Wednesday, July 5, 2023

NCCPR news and commentary round-up, week ending July 5, 2023

● After more than a year of digging and 100 public records requests Reveal from the Center for Investigative Reporting and The New York Times Magazine expose how a one-word change in a part of the federal Child Abuse Prevention and Treatment Act has wrought havoc in the lives of thousands of children and their families.  Contravening all the science and every major medical society with expertise in the area, the change has led to the confiscation of newborns at birth even when the only drug a mother was using was a legally-prescribed medication to counter the effects of opioids.  Indeed, it can endanger the fetus to suddenly stop using such medication when pregnant. 

But the story doesn’t stop there.  It also touches on the sham of “team decision-making,” the harm of forcing parents to pay part of the cost of children’s foster care (a payment that should properly be called “ransom”) and the evil of a practice known as “concurrent planning. 

In short, this story gets right everything The Boston Globe got wrong when it published a story that included some similar issues. 

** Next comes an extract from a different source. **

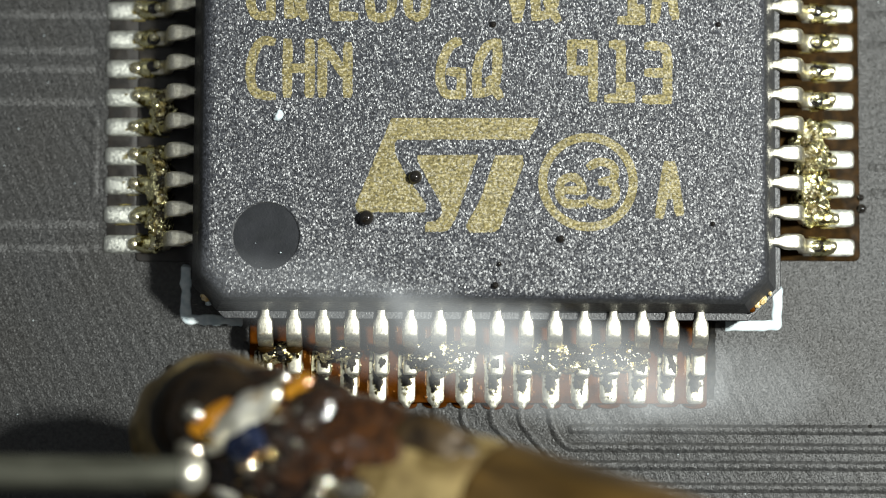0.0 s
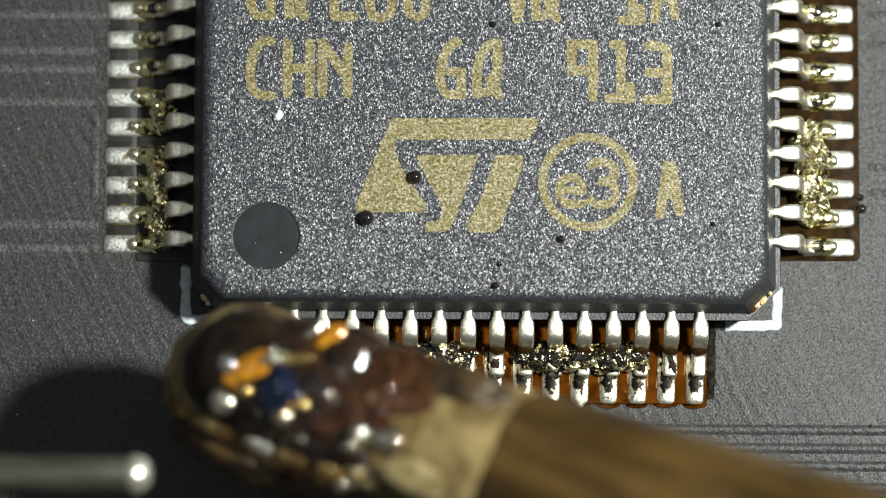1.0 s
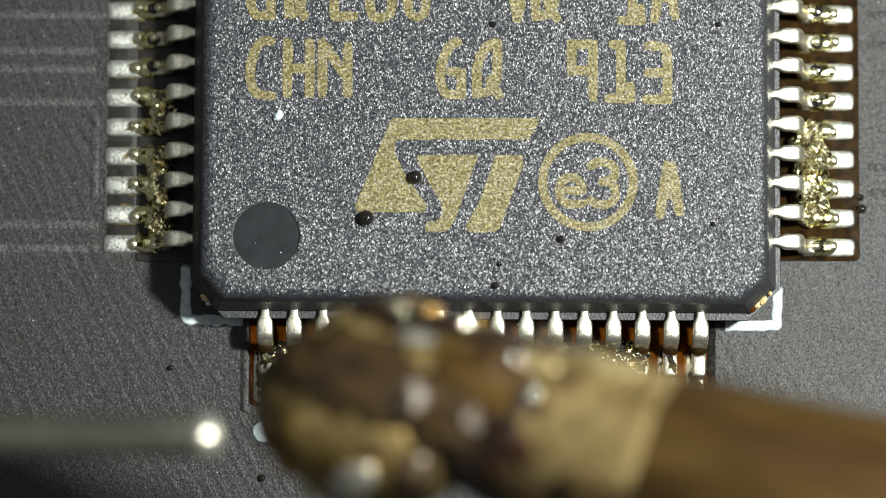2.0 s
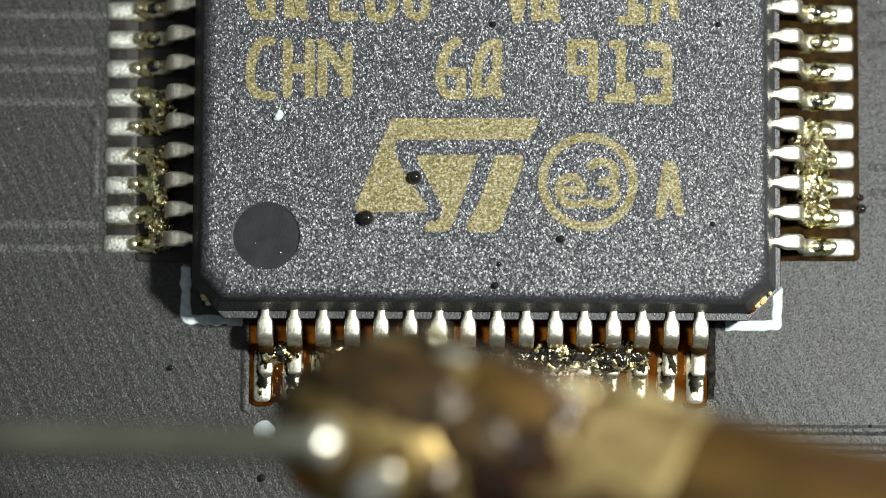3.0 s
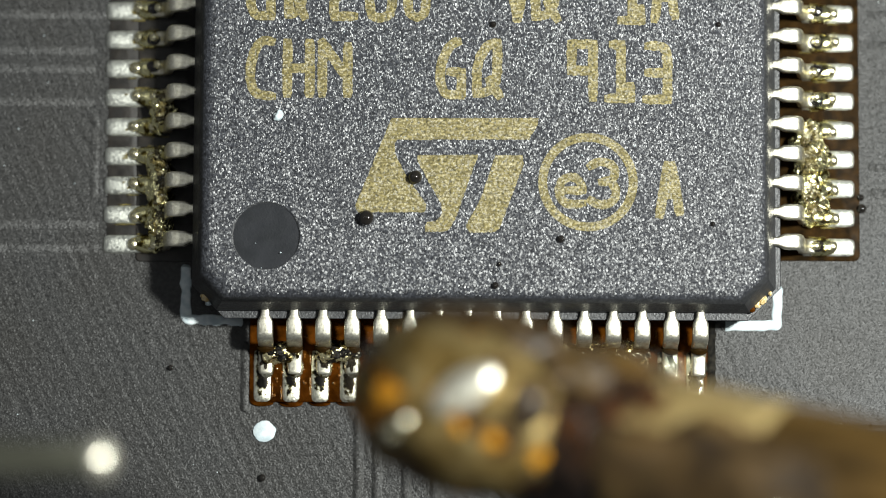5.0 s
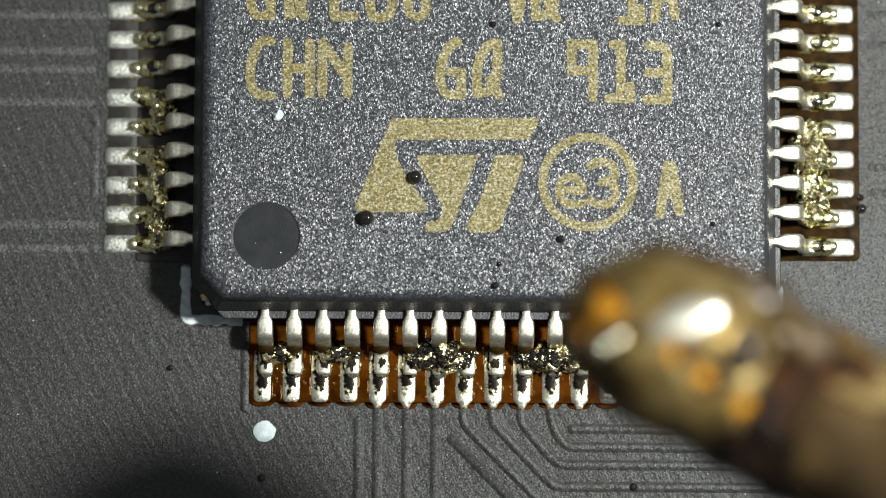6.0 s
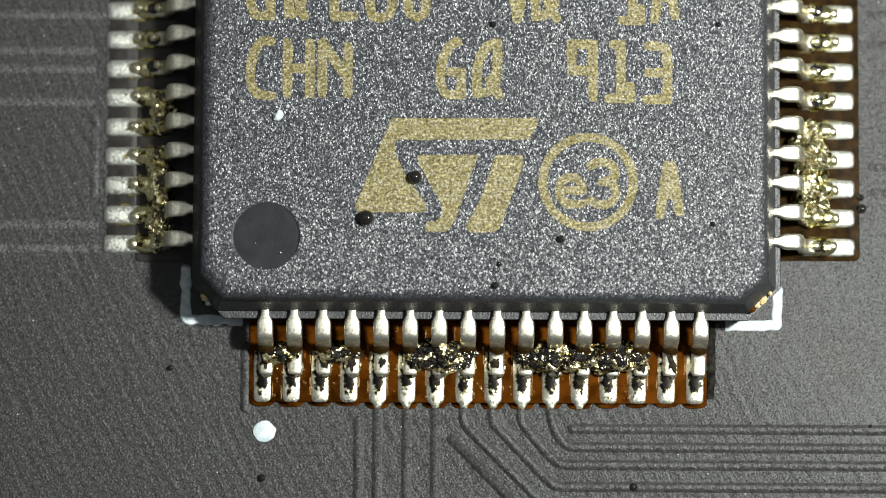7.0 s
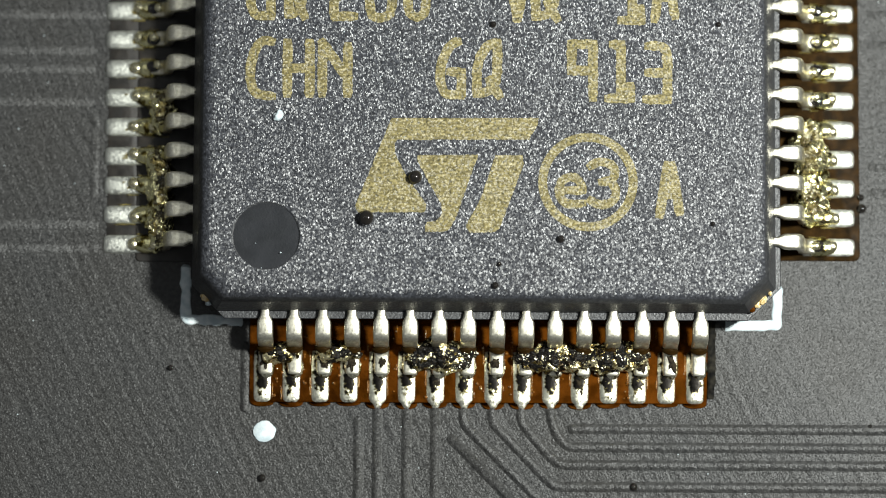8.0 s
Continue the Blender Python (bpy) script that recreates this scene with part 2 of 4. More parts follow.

● Think you already know about the enormous harm done by the vast unchecked power of so-called child abuse pediatricians? The Netflix documentary Take Care of Maya still has the power to shock.  Netflix has not released a trailer, only this clip:


Here’s an example of what can still shock: One expects the medical professionals to show contempt for Maya’s falsely-accused mother, but their texts and overheard conversations revealed the extent of their contempt for Maya – the child they supposedly were “saving.” 

I’m glad the documentary credits the outstanding work of Gannett reporter Daphne Chen, who, with Nicole Rodriguez,  broke the story and went on to do so much more excellent reporting on family policing. 

● After you watch Take Care of Maya, check out this suggested list of additional reading from Vanity Fair about not only the harm done by so-called “child abuse pediatricians” but the vast unchecked power of the family police in general. 

● When the family police agency in Massachusetts found that their determinations of “child abuse” and “neglect” were  overturned after a hearing half the time, guess what they did:

A. Fixed their process.

B. Invented a way to evade the hearings.

Of course you know the answer.  But you might want to read our blog post about it anyway. 

● There have been plenty of news accounts about transgender children threatened with removal from their homes in certain states if their parents provide gender-affirming care.  Mostly, these stories have focused on white, middle-class families.  But sexual orientation, whether of a child or a parent, has made families a target of the family police for as long as there have been family police.  And, as Rewire News illustrates in this story, the threat is even greater if the family is not white or middle-class.  

In the Journal of Law and Policy, family defender Joshua Michtom explains why vigorous family advocacy in the courtroom is not enough – family defenders must explain to the general public the enormous harm done by this system.  He writes about what he tells new lawyers: 

Child protection trials are meant to provide just enough due process to legitimize a system that efficiently ratifies the decisions of the child protection agency.  These are not neutral proceedings of unknown outcome.  As trials go, they are a scam.  As a lawyer representing parents, you will be part of the scam … Certainly we must be skilled fixers, zealous advocates, and tireless litigators.  But if that is all we do we will be nothing more than collaborators enabling the system by lending it an undeserved veneer of due process … [P]arents’ lawyers must take on a moral and strategic duty to report the system’s abuses to the public.